Return the listing below verbatim. Pictures do not belong in the copy.

--- Begin Data excerpt ---

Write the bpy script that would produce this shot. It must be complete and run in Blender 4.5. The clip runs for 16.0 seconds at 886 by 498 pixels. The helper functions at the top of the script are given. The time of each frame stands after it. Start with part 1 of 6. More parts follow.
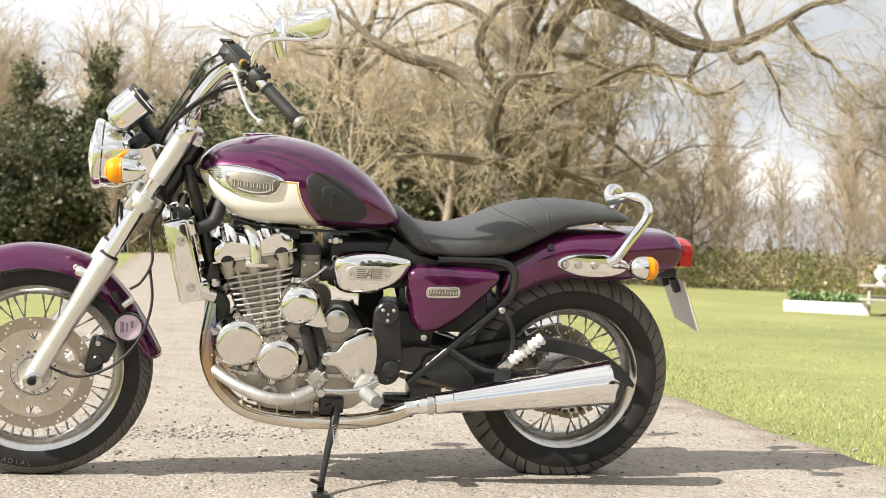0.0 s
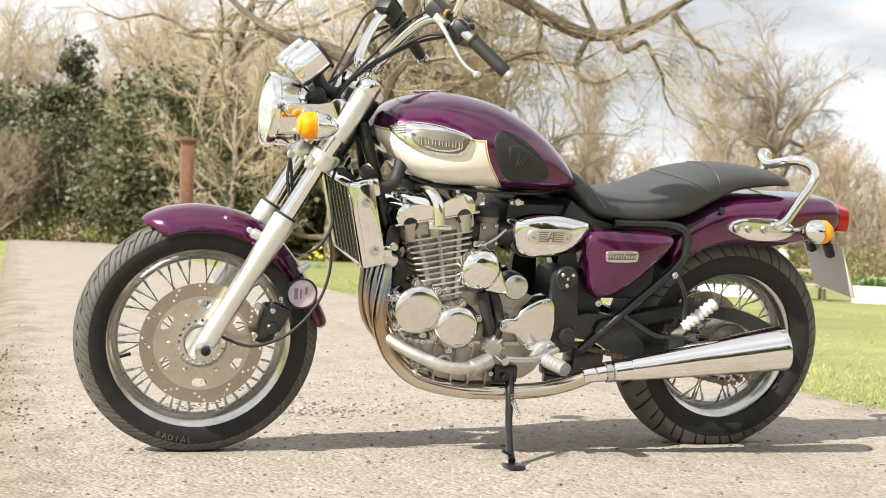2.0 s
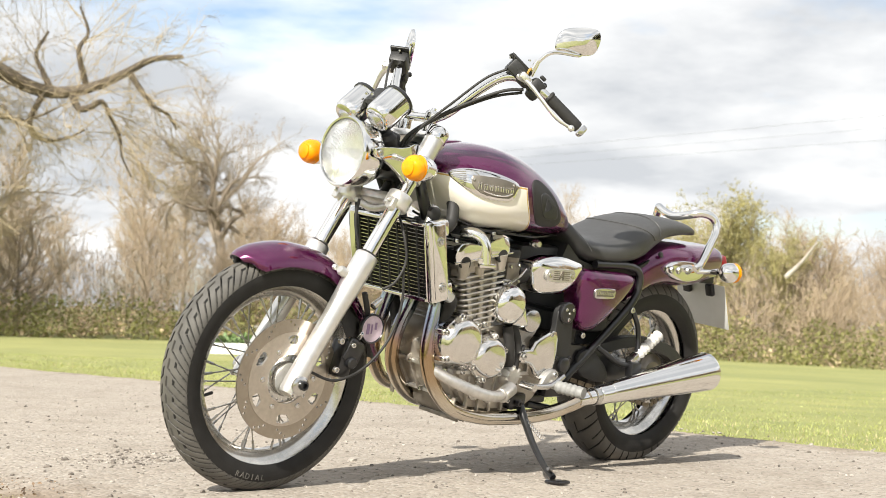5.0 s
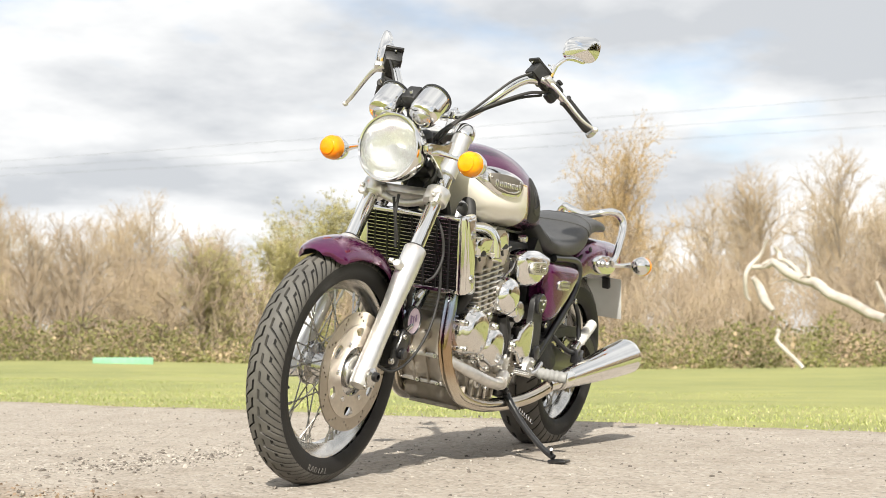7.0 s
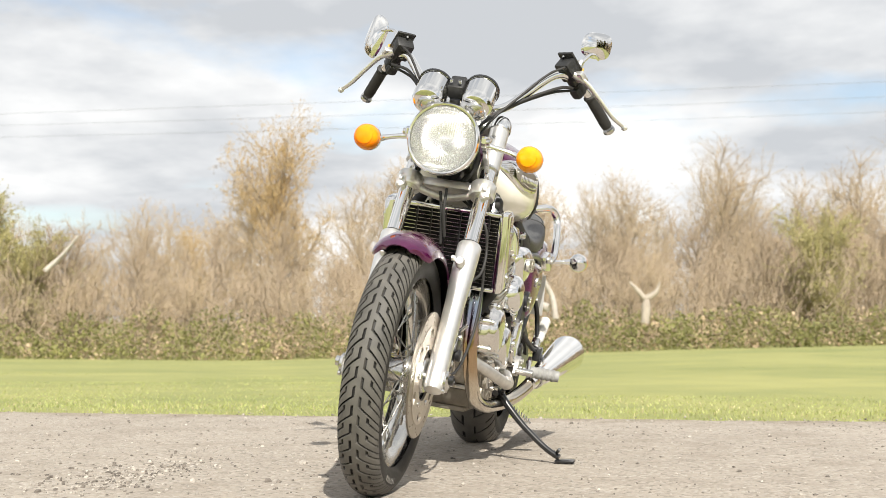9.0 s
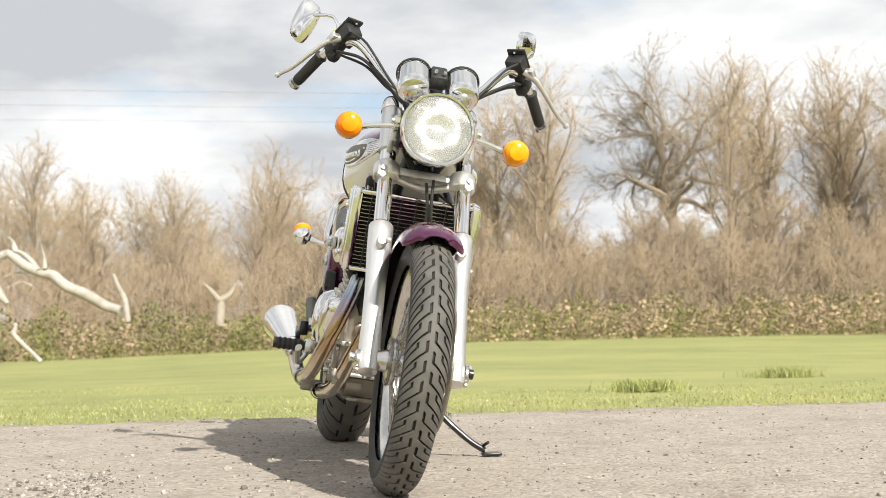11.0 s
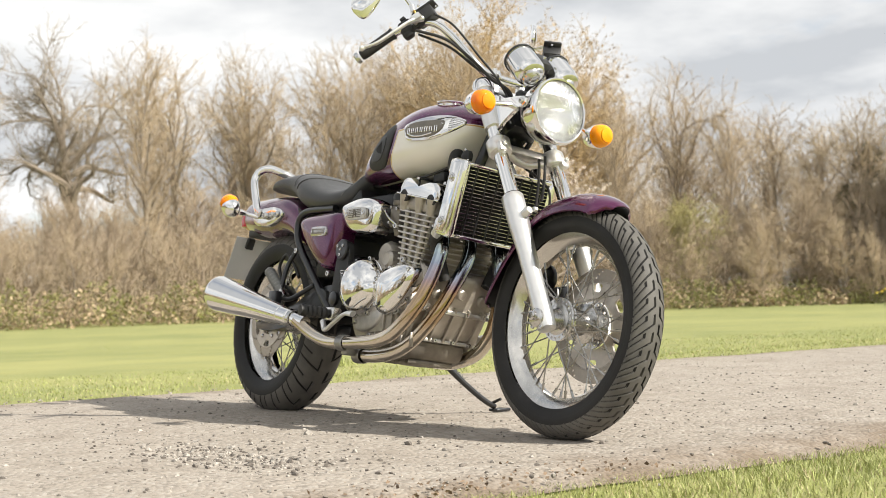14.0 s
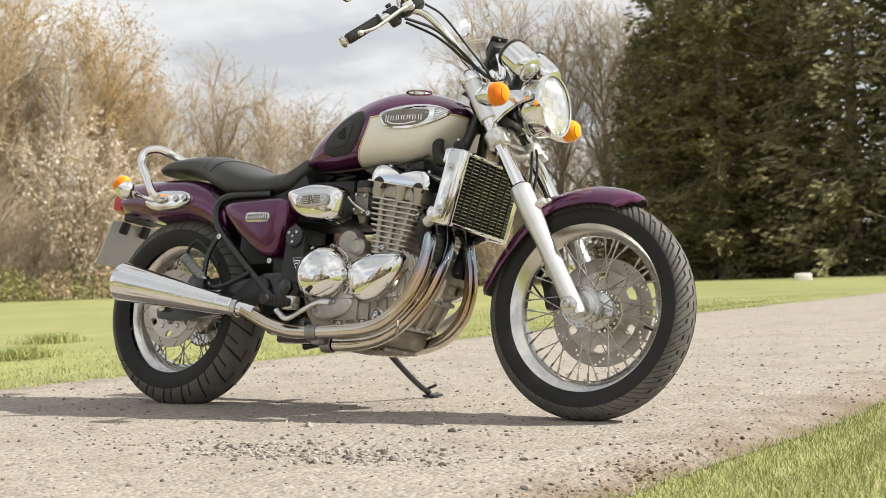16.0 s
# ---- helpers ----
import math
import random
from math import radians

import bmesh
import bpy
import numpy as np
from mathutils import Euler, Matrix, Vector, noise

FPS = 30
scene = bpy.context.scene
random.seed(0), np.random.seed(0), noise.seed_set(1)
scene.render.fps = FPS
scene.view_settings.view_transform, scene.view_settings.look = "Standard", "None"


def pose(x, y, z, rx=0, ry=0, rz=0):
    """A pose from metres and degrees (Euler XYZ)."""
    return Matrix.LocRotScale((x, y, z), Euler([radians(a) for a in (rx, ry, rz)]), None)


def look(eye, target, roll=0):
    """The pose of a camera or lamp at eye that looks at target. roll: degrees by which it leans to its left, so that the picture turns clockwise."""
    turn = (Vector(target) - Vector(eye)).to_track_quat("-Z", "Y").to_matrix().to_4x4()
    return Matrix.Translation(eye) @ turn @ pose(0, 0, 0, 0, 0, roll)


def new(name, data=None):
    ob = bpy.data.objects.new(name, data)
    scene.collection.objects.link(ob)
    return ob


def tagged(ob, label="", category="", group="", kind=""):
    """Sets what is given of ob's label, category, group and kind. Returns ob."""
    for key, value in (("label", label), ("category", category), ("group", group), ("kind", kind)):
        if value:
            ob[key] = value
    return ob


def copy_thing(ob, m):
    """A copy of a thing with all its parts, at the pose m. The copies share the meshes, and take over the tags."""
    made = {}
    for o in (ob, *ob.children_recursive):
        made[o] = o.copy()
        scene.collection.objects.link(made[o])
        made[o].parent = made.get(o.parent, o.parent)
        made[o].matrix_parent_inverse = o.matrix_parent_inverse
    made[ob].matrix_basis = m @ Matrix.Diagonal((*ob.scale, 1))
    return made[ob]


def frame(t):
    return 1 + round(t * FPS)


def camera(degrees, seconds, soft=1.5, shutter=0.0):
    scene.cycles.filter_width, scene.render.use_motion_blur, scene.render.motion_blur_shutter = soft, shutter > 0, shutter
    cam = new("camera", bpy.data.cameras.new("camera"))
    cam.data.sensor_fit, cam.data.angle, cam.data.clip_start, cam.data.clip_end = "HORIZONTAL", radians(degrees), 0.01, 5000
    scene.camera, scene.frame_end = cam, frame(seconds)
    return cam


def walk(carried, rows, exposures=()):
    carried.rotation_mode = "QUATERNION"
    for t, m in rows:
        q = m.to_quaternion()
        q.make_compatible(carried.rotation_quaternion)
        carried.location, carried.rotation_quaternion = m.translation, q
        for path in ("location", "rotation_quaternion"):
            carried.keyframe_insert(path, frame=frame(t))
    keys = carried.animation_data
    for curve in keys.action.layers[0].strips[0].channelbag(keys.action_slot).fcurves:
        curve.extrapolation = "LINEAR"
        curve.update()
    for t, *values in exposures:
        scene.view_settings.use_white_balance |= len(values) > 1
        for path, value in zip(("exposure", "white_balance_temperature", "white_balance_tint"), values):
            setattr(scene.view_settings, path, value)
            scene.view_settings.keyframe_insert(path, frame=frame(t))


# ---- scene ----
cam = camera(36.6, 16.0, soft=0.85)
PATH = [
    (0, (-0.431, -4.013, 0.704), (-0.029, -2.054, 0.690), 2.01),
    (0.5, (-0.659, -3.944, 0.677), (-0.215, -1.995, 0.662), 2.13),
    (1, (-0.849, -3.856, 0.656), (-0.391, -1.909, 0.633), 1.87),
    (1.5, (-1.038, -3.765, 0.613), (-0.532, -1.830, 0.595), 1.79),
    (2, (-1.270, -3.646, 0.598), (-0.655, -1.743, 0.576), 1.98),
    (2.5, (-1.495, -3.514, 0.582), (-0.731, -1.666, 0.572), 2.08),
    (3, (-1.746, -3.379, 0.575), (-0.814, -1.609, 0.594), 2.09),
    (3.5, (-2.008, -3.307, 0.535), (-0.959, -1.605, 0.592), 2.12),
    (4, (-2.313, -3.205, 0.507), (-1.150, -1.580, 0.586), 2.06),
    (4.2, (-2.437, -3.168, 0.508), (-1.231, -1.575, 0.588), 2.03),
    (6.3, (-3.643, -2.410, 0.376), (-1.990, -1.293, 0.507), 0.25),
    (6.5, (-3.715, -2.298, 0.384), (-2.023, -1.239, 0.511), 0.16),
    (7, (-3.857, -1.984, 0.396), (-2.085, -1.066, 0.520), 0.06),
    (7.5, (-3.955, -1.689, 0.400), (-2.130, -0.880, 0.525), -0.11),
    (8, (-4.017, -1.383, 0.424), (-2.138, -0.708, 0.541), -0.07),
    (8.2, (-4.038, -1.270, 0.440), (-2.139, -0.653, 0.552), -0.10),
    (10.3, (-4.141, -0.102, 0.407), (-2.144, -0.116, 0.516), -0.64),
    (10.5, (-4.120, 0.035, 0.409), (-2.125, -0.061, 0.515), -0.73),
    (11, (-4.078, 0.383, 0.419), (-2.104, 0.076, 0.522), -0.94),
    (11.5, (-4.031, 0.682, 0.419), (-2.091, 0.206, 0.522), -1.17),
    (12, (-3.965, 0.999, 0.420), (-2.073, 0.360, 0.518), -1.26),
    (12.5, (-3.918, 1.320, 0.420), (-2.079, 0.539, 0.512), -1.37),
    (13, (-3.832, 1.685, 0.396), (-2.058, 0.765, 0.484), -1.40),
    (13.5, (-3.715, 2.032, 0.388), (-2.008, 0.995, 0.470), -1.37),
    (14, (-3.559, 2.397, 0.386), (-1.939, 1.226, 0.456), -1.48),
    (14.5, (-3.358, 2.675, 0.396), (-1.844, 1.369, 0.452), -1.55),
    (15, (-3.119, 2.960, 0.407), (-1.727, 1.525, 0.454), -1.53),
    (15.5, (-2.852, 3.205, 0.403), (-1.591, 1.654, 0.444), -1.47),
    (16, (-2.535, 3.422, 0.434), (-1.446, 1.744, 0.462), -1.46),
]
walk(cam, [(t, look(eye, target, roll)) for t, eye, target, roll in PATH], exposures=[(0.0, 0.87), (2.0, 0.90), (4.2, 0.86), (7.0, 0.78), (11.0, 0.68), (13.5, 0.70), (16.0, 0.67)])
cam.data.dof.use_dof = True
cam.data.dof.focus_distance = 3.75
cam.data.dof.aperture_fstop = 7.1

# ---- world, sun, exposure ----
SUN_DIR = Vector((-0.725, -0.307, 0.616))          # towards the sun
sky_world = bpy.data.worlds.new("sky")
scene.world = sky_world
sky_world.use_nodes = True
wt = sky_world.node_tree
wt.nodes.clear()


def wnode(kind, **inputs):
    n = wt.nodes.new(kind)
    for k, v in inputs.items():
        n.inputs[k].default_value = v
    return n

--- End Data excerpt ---

- Task answer -
Write the bpy script that would produce this shot. It must be complete and run in Blender 4.5. The clip runs for 16.0 seconds at 886 by 498 pixels. The helper functions at the top of the script are given. The time of each frame stands after it. Start with part 1 of 6. More parts follow.
0.0 s
2.0 s
5.0 s
7.0 s
9.0 s
11.0 s
14.0 s
16.0 s
# ---- helpers ----
import math
import random
from math import radians

import bmesh
import bpy
import numpy as np
from mathutils import Euler, Matrix, Vector, noise

FPS = 30
scene = bpy.context.scene
random.seed(0), np.random.seed(0), noise.seed_set(1)
scene.render.fps = FPS
scene.view_settings.view_transform, scene.view_settings.look = "Standard", "None"


def pose(x, y, z, rx=0, ry=0, rz=0):
    """A pose from metres and degrees (Euler XYZ)."""
    return Matrix.LocRotScale((x, y, z), Euler([radians(a) for a in (rx, ry, rz)]), None)


def look(eye, target, roll=0):
    """The pose of a camera or lamp at eye that looks at target. roll: degrees by which it leans to its left, so that the picture turns clockwise."""
    turn = (Vector(target) - Vector(eye)).to_track_quat("-Z", "Y").to_matrix().to_4x4()
    return Matrix.Translation(eye) @ turn @ pose(0, 0, 0, 0, 0, roll)


def new(name, data=None):
    ob = bpy.data.objects.new(name, data)
    scene.collection.objects.link(ob)
    return ob


def tagged(ob, label="", category="", group="", kind=""):
    """Sets what is given of ob's label, category, group and kind. Returns ob."""
    for key, value in (("label", label), ("category", category), ("group", group), ("kind", kind)):
        if value:
            ob[key] = value
    return ob


def copy_thing(ob, m):
    """A copy of a thing with all its parts, at the pose m. The copies share the meshes, and take over the tags."""
    made = {}
    for o in (ob, *ob.children_recursive):
        made[o] = o.copy()
        scene.collection.objects.link(made[o])
        made[o].parent = made.get(o.parent, o.parent)
        made[o].matrix_parent_inverse = o.matrix_parent_inverse
    made[ob].matrix_basis = m @ Matrix.Diagonal((*ob.scale, 1))
    return made[ob]


def frame(t):
    return 1 + round(t * FPS)


def camera(degrees, seconds, soft=1.5, shutter=0.0):
    scene.cycles.filter_width, scene.render.use_motion_blur, scene.render.motion_blur_shutter = soft, shutter > 0, shutter
    cam = new("camera", bpy.data.cameras.new("camera"))
    cam.data.sensor_fit, cam.data.angle, cam.data.clip_start, cam.data.clip_end = "HORIZONTAL", radians(degrees), 0.01, 5000
    scene.camera, scene.frame_end = cam, frame(seconds)
    return cam


def walk(carried, rows, exposures=()):
    carried.rotation_mode = "QUATERNION"
    for t, m in rows:
        q = m.to_quaternion()
        q.make_compatible(carried.rotation_quaternion)
        carried.location, carried.rotation_quaternion = m.translation, q
        for path in ("location", "rotation_quaternion"):
            carried.keyframe_insert(path, frame=frame(t))
    keys = carried.animation_data
    for curve in keys.action.layers[0].strips[0].channelbag(keys.action_slot).fcurves:
        curve.extrapolation = "LINEAR"
        curve.update()
    for t, *values in exposures:
        scene.view_settings.use_white_balance |= len(values) > 1
        for path, value in zip(("exposure", "white_balance_temperature", "white_balance_tint"), values):
            setattr(scene.view_settings, path, value)
            scene.view_settings.keyframe_insert(path, frame=frame(t))


# ---- scene ----
cam = camera(36.6, 16.0, soft=0.85)
PATH = [
    (0, (-0.431, -4.013, 0.704), (-0.029, -2.054, 0.690), 2.01),
    (0.5, (-0.659, -3.944, 0.677), (-0.215, -1.995, 0.662), 2.13),
    (1, (-0.849, -3.856, 0.656), (-0.391, -1.909, 0.633), 1.87),
    (1.5, (-1.038, -3.765, 0.613), (-0.532, -1.830, 0.595), 1.79),
    (2, (-1.270, -3.646, 0.598), (-0.655, -1.743, 0.576), 1.98),
    (2.5, (-1.495, -3.514, 0.582), (-0.731, -1.666, 0.572), 2.08),
    (3, (-1.746, -3.379, 0.575), (-0.814, -1.609, 0.594), 2.09),
    (3.5, (-2.008, -3.307, 0.535), (-0.959, -1.605, 0.592), 2.12),
    (4, (-2.313, -3.205, 0.507), (-1.150, -1.580, 0.586), 2.06),
    (4.2, (-2.437, -3.168, 0.508), (-1.231, -1.575, 0.588), 2.03),
    (6.3, (-3.643, -2.410, 0.376), (-1.990, -1.293, 0.507), 0.25),
    (6.5, (-3.715, -2.298, 0.384), (-2.023, -1.239, 0.511), 0.16),
    (7, (-3.857, -1.984, 0.396), (-2.085, -1.066, 0.520), 0.06),
    (7.5, (-3.955, -1.689, 0.400), (-2.130, -0.880, 0.525), -0.11),
    (8, (-4.017, -1.383, 0.424), (-2.138, -0.708, 0.541), -0.07),
    (8.2, (-4.038, -1.270, 0.440), (-2.139, -0.653, 0.552), -0.10),
    (10.3, (-4.141, -0.102, 0.407), (-2.144, -0.116, 0.516), -0.64),
    (10.5, (-4.120, 0.035, 0.409), (-2.125, -0.061, 0.515), -0.73),
    (11, (-4.078, 0.383, 0.419), (-2.104, 0.076, 0.522), -0.94),
    (11.5, (-4.031, 0.682, 0.419), (-2.091, 0.206, 0.522), -1.17),
    (12, (-3.965, 0.999, 0.420), (-2.073, 0.360, 0.518), -1.26),
    (12.5, (-3.918, 1.320, 0.420), (-2.079, 0.539, 0.512), -1.37),
    (13, (-3.832, 1.685, 0.396), (-2.058, 0.765, 0.484), -1.40),
    (13.5, (-3.715, 2.032, 0.388), (-2.008, 0.995, 0.470), -1.37),
    (14, (-3.559, 2.397, 0.386), (-1.939, 1.226, 0.456), -1.48),
    (14.5, (-3.358, 2.675, 0.396), (-1.844, 1.369, 0.452), -1.55),
    (15, (-3.119, 2.960, 0.407), (-1.727, 1.525, 0.454), -1.53),
    (15.5, (-2.852, 3.205, 0.403), (-1.591, 1.654, 0.444), -1.47),
    (16, (-2.535, 3.422, 0.434), (-1.446, 1.744, 0.462), -1.46),
]
walk(cam, [(t, look(eye, target, roll)) for t, eye, target, roll in PATH], exposures=[(0.0, 0.87), (2.0, 0.90), (4.2, 0.86), (7.0, 0.78), (11.0, 0.68), (13.5, 0.70), (16.0, 0.67)])
cam.data.dof.use_dof = True
cam.data.dof.focus_distance = 3.75
cam.data.dof.aperture_fstop = 7.1

# ---- world, sun, exposure ----
SUN_DIR = Vector((-0.725, -0.307, 0.616))          # towards the sun
sky_world = bpy.data.worlds.new("sky")
scene.world = sky_world
sky_world.use_nodes = True
wt = sky_world.node_tree
wt.nodes.clear()


def wnode(kind, **inputs):
    n = wt.nodes.new(kind)
    for k, v in inputs.items():
        n.inputs[k].default_value = v
    return n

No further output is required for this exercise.